WRITTEN REQUEST
Reproduce the lines of the material exactly, excluding every image.

DATASET EXCERPT

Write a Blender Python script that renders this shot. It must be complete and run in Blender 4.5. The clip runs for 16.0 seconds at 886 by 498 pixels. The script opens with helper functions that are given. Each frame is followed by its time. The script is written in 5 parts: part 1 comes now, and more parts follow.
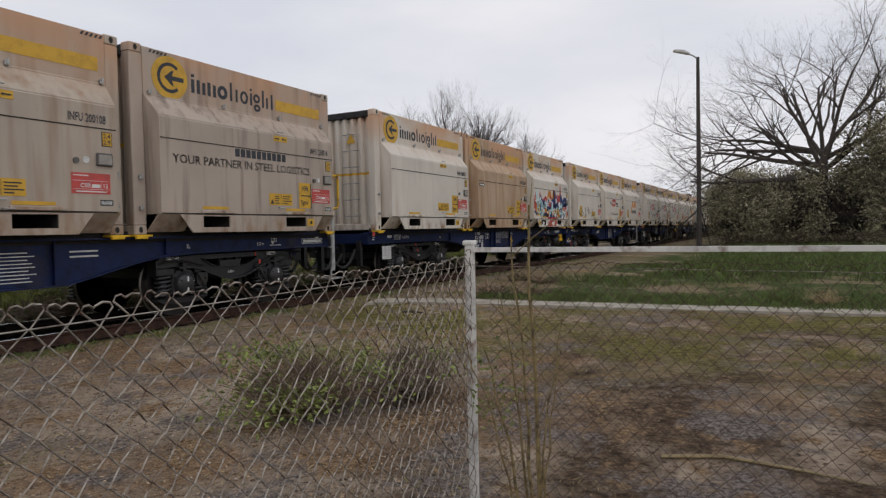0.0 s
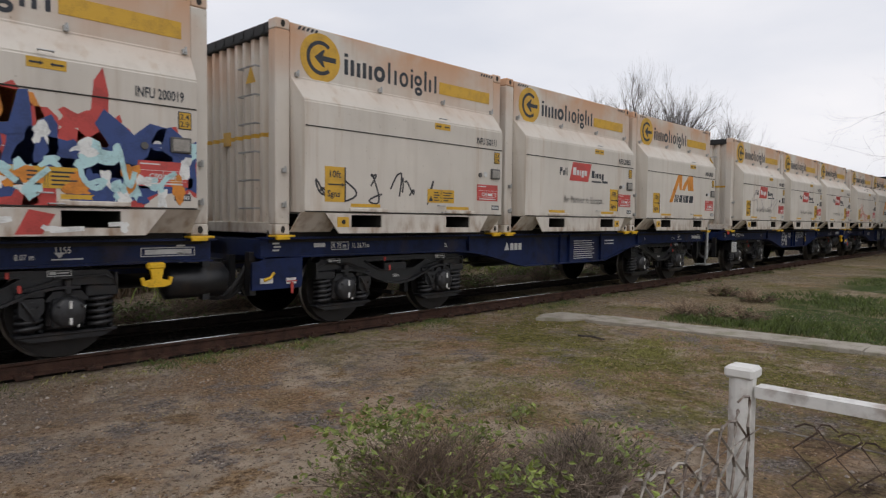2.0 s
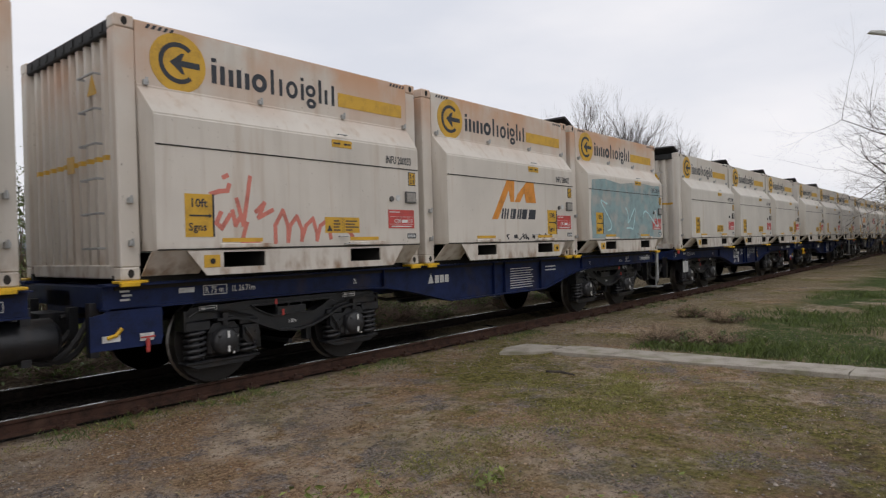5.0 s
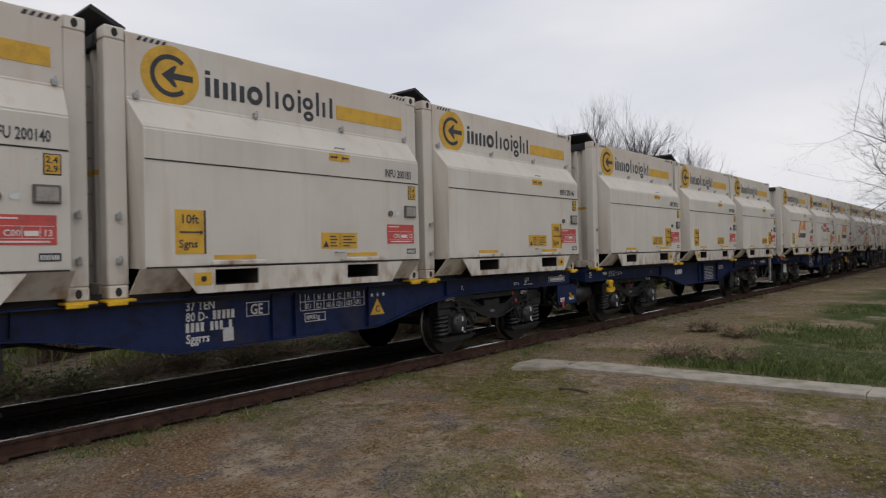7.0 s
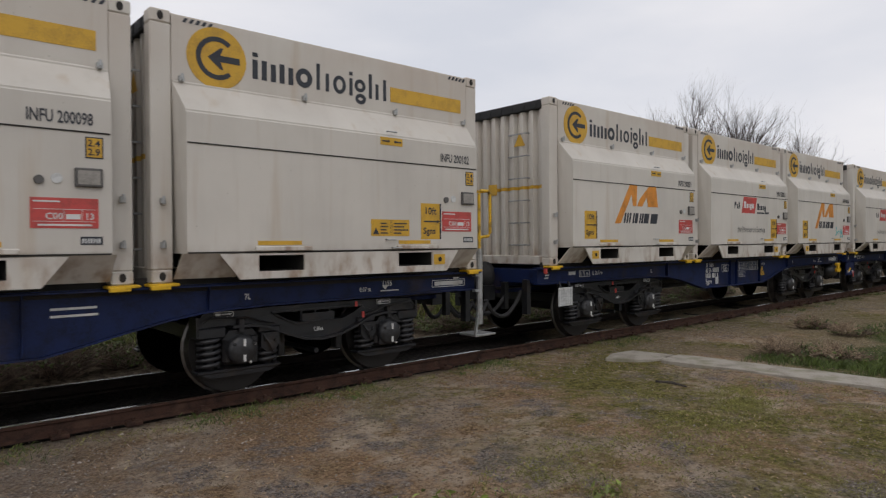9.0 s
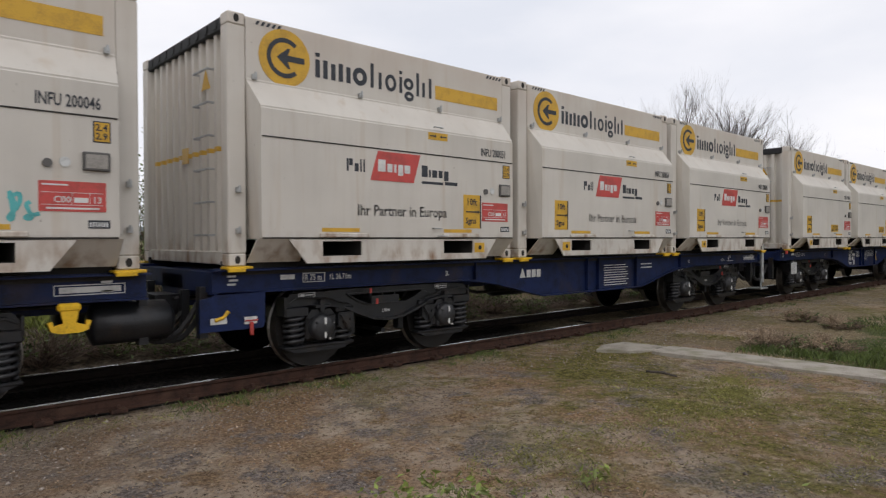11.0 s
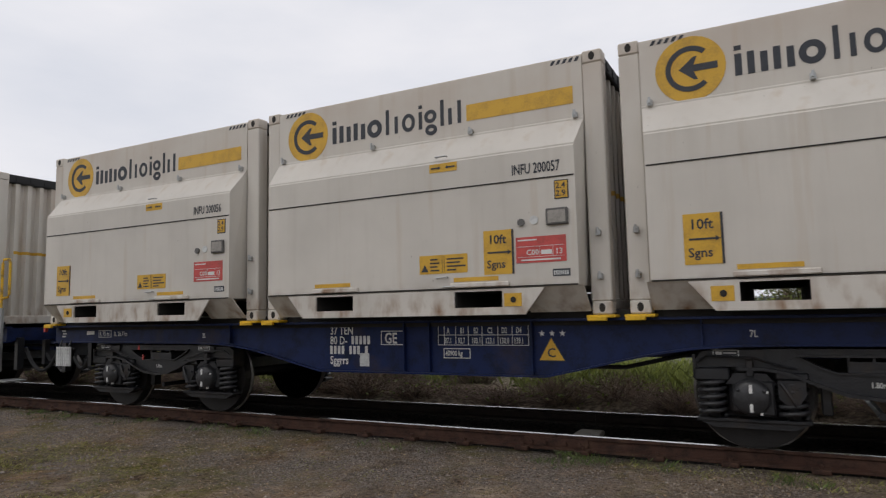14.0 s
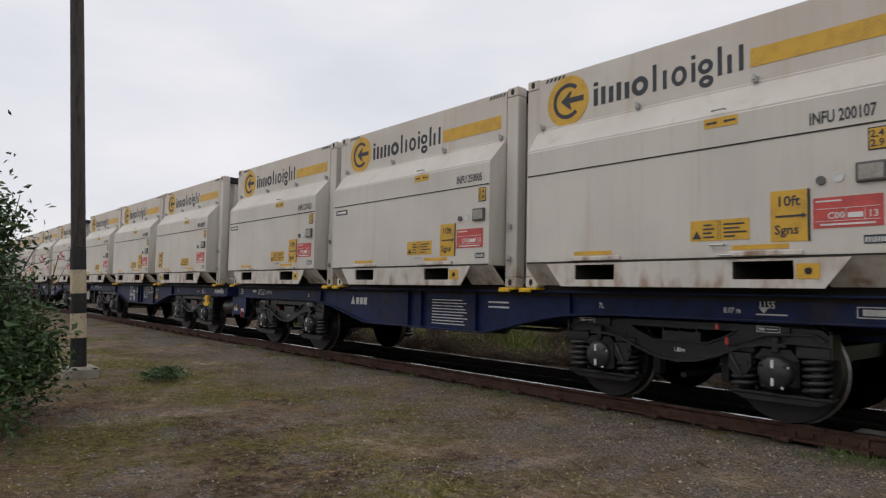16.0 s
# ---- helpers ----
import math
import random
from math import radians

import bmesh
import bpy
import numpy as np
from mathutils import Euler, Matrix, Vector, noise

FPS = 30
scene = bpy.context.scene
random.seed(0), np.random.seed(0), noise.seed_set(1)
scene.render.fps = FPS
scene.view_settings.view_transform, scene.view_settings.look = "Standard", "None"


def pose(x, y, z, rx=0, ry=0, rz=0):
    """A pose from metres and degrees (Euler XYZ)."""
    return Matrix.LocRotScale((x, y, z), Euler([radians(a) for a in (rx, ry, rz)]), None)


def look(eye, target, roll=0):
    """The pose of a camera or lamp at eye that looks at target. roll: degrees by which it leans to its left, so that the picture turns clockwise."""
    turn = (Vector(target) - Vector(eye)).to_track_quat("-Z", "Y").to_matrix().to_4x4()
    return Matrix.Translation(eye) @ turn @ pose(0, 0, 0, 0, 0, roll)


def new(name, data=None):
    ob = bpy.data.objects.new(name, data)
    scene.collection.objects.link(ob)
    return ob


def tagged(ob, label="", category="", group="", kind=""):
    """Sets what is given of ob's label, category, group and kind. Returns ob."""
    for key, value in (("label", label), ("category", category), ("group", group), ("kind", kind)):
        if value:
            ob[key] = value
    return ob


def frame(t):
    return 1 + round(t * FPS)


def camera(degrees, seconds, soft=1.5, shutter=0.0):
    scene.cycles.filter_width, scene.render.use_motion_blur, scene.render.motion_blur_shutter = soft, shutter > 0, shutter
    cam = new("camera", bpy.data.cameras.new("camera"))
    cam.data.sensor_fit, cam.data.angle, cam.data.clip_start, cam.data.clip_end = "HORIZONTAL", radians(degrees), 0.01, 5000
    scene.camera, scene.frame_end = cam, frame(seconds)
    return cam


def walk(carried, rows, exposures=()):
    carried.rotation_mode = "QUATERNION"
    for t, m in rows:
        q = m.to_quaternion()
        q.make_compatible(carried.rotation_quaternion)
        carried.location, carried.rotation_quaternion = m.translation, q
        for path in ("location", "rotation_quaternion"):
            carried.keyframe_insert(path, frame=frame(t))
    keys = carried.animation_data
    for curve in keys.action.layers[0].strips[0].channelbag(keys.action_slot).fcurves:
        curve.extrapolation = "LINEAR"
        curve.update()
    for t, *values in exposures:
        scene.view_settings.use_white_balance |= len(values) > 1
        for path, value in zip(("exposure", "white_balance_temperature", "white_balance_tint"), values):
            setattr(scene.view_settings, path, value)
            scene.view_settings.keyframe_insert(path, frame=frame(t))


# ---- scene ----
# camera: handheld, standing behind a wire fence beside the track
cam = camera(68.53, 16.0, soft=1.25, shutter=0.05)
PATH = [
    (0.0, pose(-1.687, -7.259, 1.277, 88.32, 1.16, -62.00)),
    (0.5, pose(-1.279, -7.024, 1.362, 89.63, -0.24, -55.26)),
    (1.0, pose(-0.987, -6.712, 1.434, 89.76, -0.61, -50.80)),
    (1.5, pose(-0.655, -6.551, 1.439, 89.36, -0.38, -49.11)),
    (2.0, pose(-0.304, -6.418, 1.487, 87.41, -0.64, -46.24)),
    (2.5, pose(-0.088, -6.290, 1.492, 87.28, 0.36, -47.34)),
    (3.0, pose(0.106, -6.190, 1.491, 89.24, 2.18, -47.27)),
    (3.5, pose(0.343, -6.138, 1.510, 91.39, 1.89, -42.62)),
    (4.0, pose(0.411, -6.036, 1.495, 90.70, 3.61, -38.94)),
    (4.5, pose(0.291, -6.057, 1.518, 90.34, 2.61, -41.31)),
    (5.0, pose(0.295, -5.999, 1.534, 89.71, 1.54, -49.74)),
    (7.5, pose(0.233, -5.931, 1.653, 90.84, 0.85, -48.42)),
    (8.0, pose(0.191, -5.916, 1.649, 90.80, 1.28, -44.98)),
    (10.5, pose(0.017, -6.007, 1.638, 88.25, -0.16, -40.41)),
    (11.0, pose(0.155, -5.935, 1.548, 89.14, 0.14, -42.01)),
    (11.5, pose(0.199, -5.968, 1.554, 89.40, 0.37, -41.94)),
    (12.0, pose(0.252, -5.965, 1.543, 89.88, 0.71, -41.20)),
    (12.5, pose(0.217, -5.871, 1.521, 92.02, 1.54, -29.74)),
    (13.0, pose(0.057, -5.813, 1.451, 94.43, 1.68, -6.49)),
    (13.5, pose(-0.053, -5.768, 1.429, 95.54, 1.63, 11.30)),
    (14.0, pose(-0.162, -5.771, 1.345, 95.55, 1.23, 27.54)),
    (14.5, pose(-0.171, -5.801, 1.303, 95.26, 0.02, 37.63)),
    (15.0, pose(-0.162, -5.734, 1.289, 94.57, -1.35, 41.43)),
    (15.5, pose(-0.157, -5.643, 1.232, 94.29, -1.60, 46.61)),
    (16.0, pose(-0.107, -5.665, 1.219, 93.81, -1.23, 49.18)),
]
walk(cam, PATH, exposures=((0.0, -0.24, 6640, 12.5), (1.5, -0.19, 6640, 12.5), (2.5, -0.10, 6640, 12.5), (3.0, -0.15, 6640, 12.5), (3.5, -0.23, 6640, 12.5), (4.0, -0.22, 6640, 12.5), (4.5, -0.13, 6640, 12.5), (5.0, -0.15, 6640, 12.5), (7.5, -0.30, 6640, 12.5), (8.0, -0.30, 6640, 12.5), (10.5, -0.06, 6640, 12.5), (11.0, -0.01, 6640, 12.5), (12.0, -0.08, 6640, 12.5), (13.0, -0.15, 6640, 12.5), (14.5, -0.19, 6640, 12.5), (16.0, -0.20, 6640, 12.5)))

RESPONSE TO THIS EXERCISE
Write a Blender Python script that renders this shot. It must be complete and run in Blender 4.5. The clip runs for 16.0 seconds at 886 by 498 pixels. The script opens with helper functions that are given. Each frame is followed by its time. The script is written in 5 parts: part 1 comes now, and more parts follow.
0.0 s
2.0 s
5.0 s
7.0 s
9.0 s
11.0 s
14.0 s
16.0 s
# ---- helpers ----
import math
import random
from math import radians

import bmesh
import bpy
import numpy as np
from mathutils import Euler, Matrix, Vector, noise

FPS = 30
scene = bpy.context.scene
random.seed(0), np.random.seed(0), noise.seed_set(1)
scene.render.fps = FPS
scene.view_settings.view_transform, scene.view_settings.look = "Standard", "None"


def pose(x, y, z, rx=0, ry=0, rz=0):
    """A pose from metres and degrees (Euler XYZ)."""
    return Matrix.LocRotScale((x, y, z), Euler([radians(a) for a in (rx, ry, rz)]), None)


def look(eye, target, roll=0):
    """The pose of a camera or lamp at eye that looks at target. roll: degrees by which it leans to its left, so that the picture turns clockwise."""
    turn = (Vector(target) - Vector(eye)).to_track_quat("-Z", "Y").to_matrix().to_4x4()
    return Matrix.Translation(eye) @ turn @ pose(0, 0, 0, 0, 0, roll)


def new(name, data=None):
    ob = bpy.data.objects.new(name, data)
    scene.collection.objects.link(ob)
    return ob


def tagged(ob, label="", category="", group="", kind=""):
    """Sets what is given of ob's label, category, group and kind. Returns ob."""
    for key, value in (("label", label), ("category", category), ("group", group), ("kind", kind)):
        if value:
            ob[key] = value
    return ob


def frame(t):
    return 1 + round(t * FPS)


def camera(degrees, seconds, soft=1.5, shutter=0.0):
    scene.cycles.filter_width, scene.render.use_motion_blur, scene.render.motion_blur_shutter = soft, shutter > 0, shutter
    cam = new("camera", bpy.data.cameras.new("camera"))
    cam.data.sensor_fit, cam.data.angle, cam.data.clip_start, cam.data.clip_end = "HORIZONTAL", radians(degrees), 0.01, 5000
    scene.camera, scene.frame_end = cam, frame(seconds)
    return cam


def walk(carried, rows, exposures=()):
    carried.rotation_mode = "QUATERNION"
    for t, m in rows:
        q = m.to_quaternion()
        q.make_compatible(carried.rotation_quaternion)
        carried.location, carried.rotation_quaternion = m.translation, q
        for path in ("location", "rotation_quaternion"):
            carried.keyframe_insert(path, frame=frame(t))
    keys = carried.animation_data
    for curve in keys.action.layers[0].strips[0].channelbag(keys.action_slot).fcurves:
        curve.extrapolation = "LINEAR"
        curve.update()
    for t, *values in exposures:
        scene.view_settings.use_white_balance |= len(values) > 1
        for path, value in zip(("exposure", "white_balance_temperature", "white_balance_tint"), values):
            setattr(scene.view_settings, path, value)
            scene.view_settings.keyframe_insert(path, frame=frame(t))


# ---- scene ----
# camera: handheld, standing behind a wire fence beside the track
cam = camera(68.53, 16.0, soft=1.25, shutter=0.05)
PATH = [
    (0.0, pose(-1.687, -7.259, 1.277, 88.32, 1.16, -62.00)),
    (0.5, pose(-1.279, -7.024, 1.362, 89.63, -0.24, -55.26)),
    (1.0, pose(-0.987, -6.712, 1.434, 89.76, -0.61, -50.80)),
    (1.5, pose(-0.655, -6.551, 1.439, 89.36, -0.38, -49.11)),
    (2.0, pose(-0.304, -6.418, 1.487, 87.41, -0.64, -46.24)),
    (2.5, pose(-0.088, -6.290, 1.492, 87.28, 0.36, -47.34)),
    (3.0, pose(0.106, -6.190, 1.491, 89.24, 2.18, -47.27)),
    (3.5, pose(0.343, -6.138, 1.510, 91.39, 1.89, -42.62)),
    (4.0, pose(0.411, -6.036, 1.495, 90.70, 3.61, -38.94)),
    (4.5, pose(0.291, -6.057, 1.518, 90.34, 2.61, -41.31)),
    (5.0, pose(0.295, -5.999, 1.534, 89.71, 1.54, -49.74)),
    (7.5, pose(0.233, -5.931, 1.653, 90.84, 0.85, -48.42)),
    (8.0, pose(0.191, -5.916, 1.649, 90.80, 1.28, -44.98)),
    (10.5, pose(0.017, -6.007, 1.638, 88.25, -0.16, -40.41)),
    (11.0, pose(0.155, -5.935, 1.548, 89.14, 0.14, -42.01)),
    (11.5, pose(0.199, -5.968, 1.554, 89.40, 0.37, -41.94)),
    (12.0, pose(0.252, -5.965, 1.543, 89.88, 0.71, -41.20)),
    (12.5, pose(0.217, -5.871, 1.521, 92.02, 1.54, -29.74)),
    (13.0, pose(0.057, -5.813, 1.451, 94.43, 1.68, -6.49)),
    (13.5, pose(-0.053, -5.768, 1.429, 95.54, 1.63, 11.30)),
    (14.0, pose(-0.162, -5.771, 1.345, 95.55, 1.23, 27.54)),
    (14.5, pose(-0.171, -5.801, 1.303, 95.26, 0.02, 37.63)),
    (15.0, pose(-0.162, -5.734, 1.289, 94.57, -1.35, 41.43)),
    (15.5, pose(-0.157, -5.643, 1.232, 94.29, -1.60, 46.61)),
    (16.0, pose(-0.107, -5.665, 1.219, 93.81, -1.23, 49.18)),
]
walk(cam, PATH, exposures=((0.0, -0.24, 6640, 12.5), (1.5, -0.19, 6640, 12.5), (2.5, -0.10, 6640, 12.5), (3.0, -0.15, 6640, 12.5), (3.5, -0.23, 6640, 12.5), (4.0, -0.22, 6640, 12.5), (4.5, -0.13, 6640, 12.5), (5.0, -0.15, 6640, 12.5), (7.5, -0.30, 6640, 12.5), (8.0, -0.30, 6640, 12.5), (10.5, -0.06, 6640, 12.5), (11.0, -0.01, 6640, 12.5), (12.0, -0.08, 6640, 12.5), (13.0, -0.15, 6640, 12.5), (14.5, -0.19, 6640, 12.5), (16.0, -0.20, 6640, 12.5)))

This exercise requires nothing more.